▶ **The request**: Quote the whole listing word for word. Do not include the pictures.
══════════
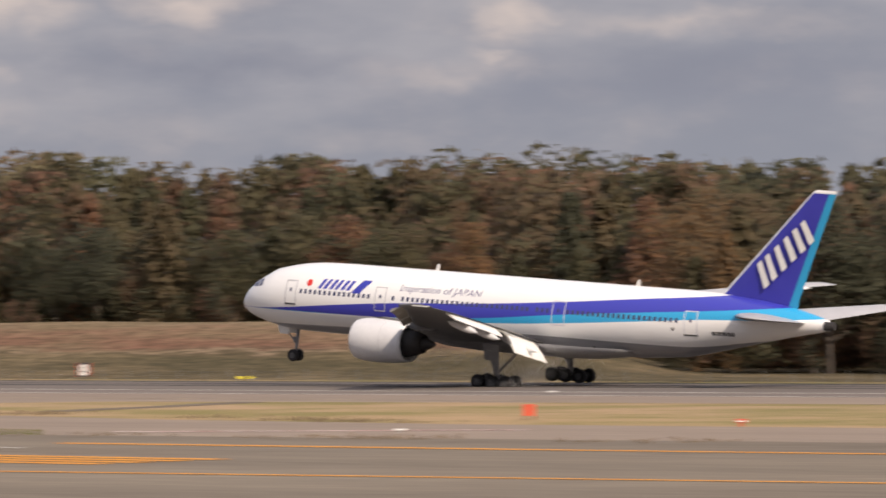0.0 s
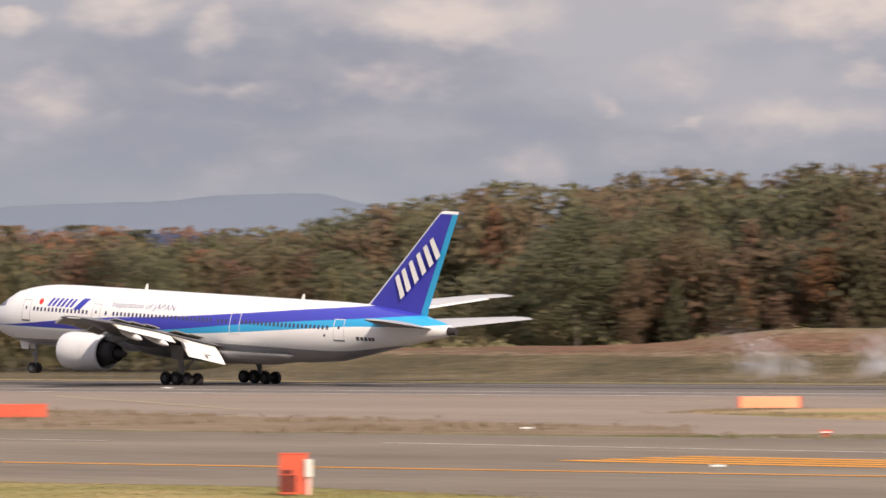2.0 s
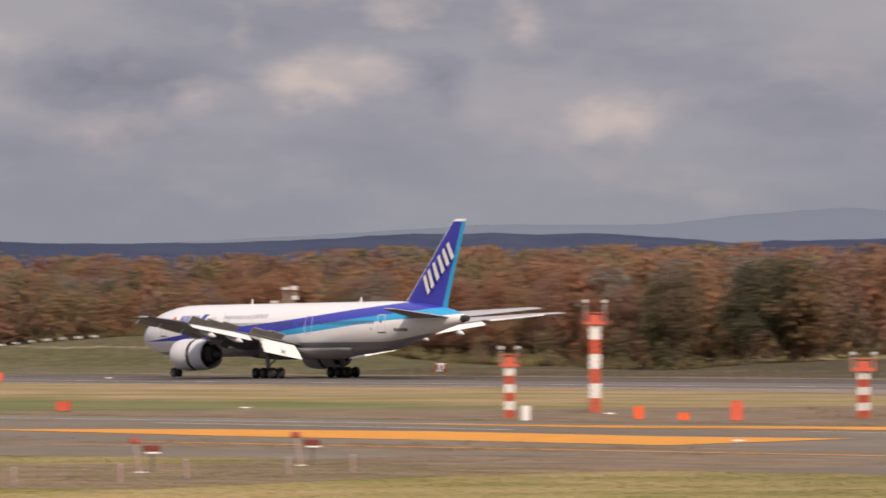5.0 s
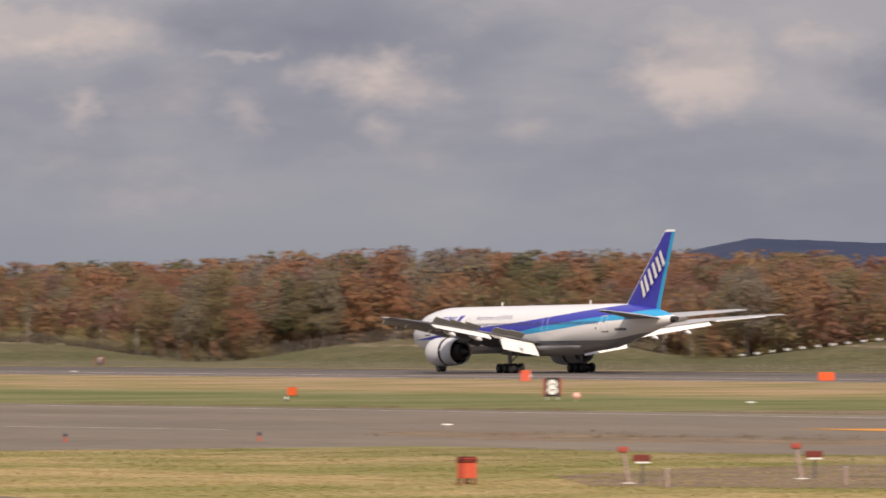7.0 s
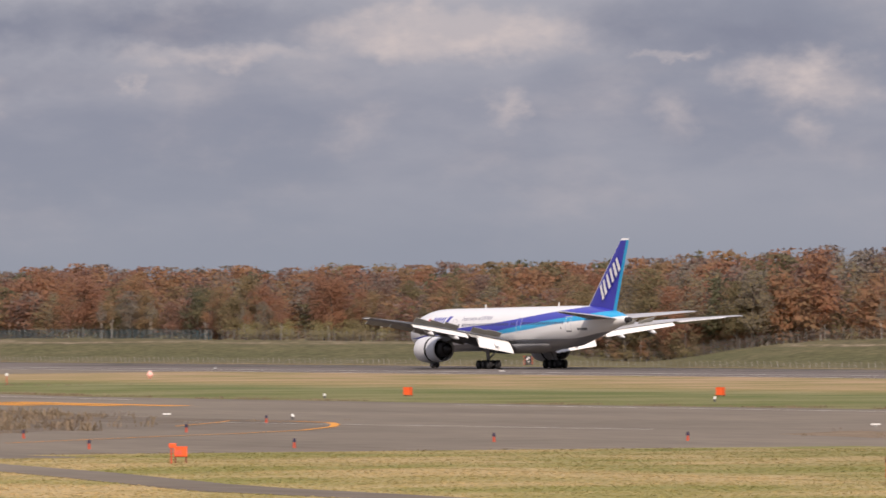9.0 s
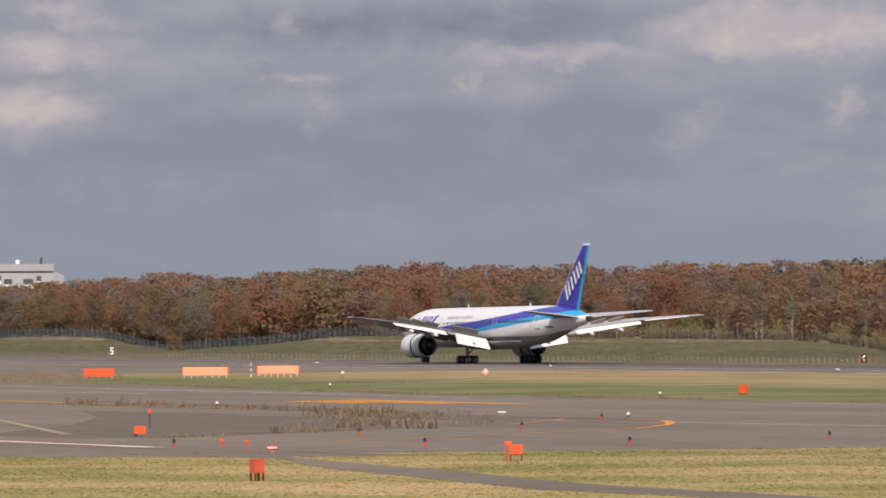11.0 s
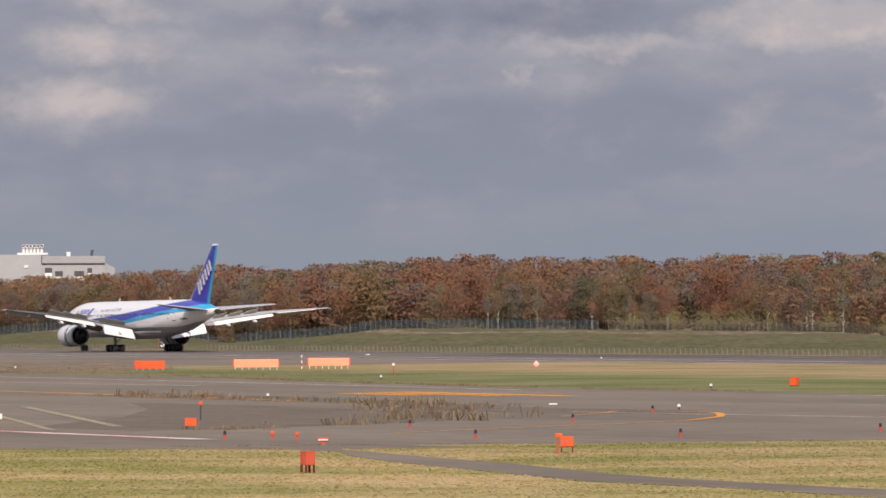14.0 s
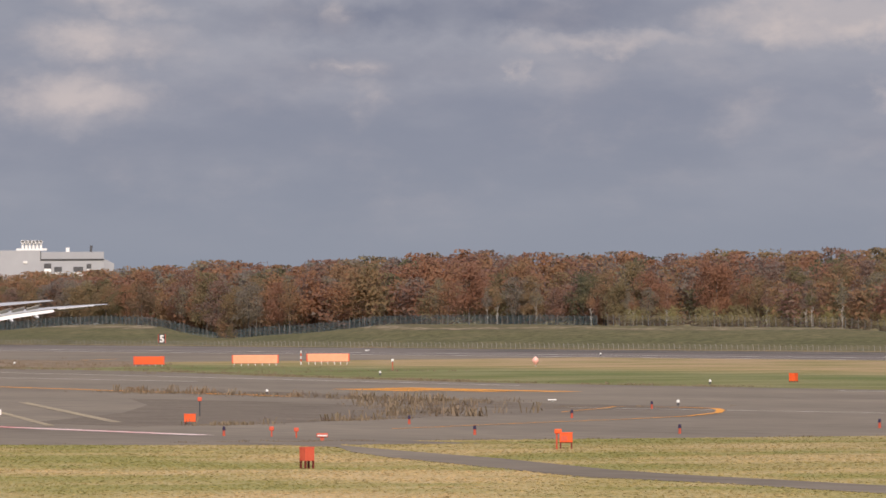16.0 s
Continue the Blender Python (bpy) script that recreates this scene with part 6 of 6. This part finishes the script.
══════════
▶ **Answer below**:
0.0 s
2.0 s
5.0 s
7.0 s
9.0 s
11.0 s
14.0 s
16.0 s
Continue the Blender Python (bpy) script that recreates this scene with part 6 of 6. This part finishes the script.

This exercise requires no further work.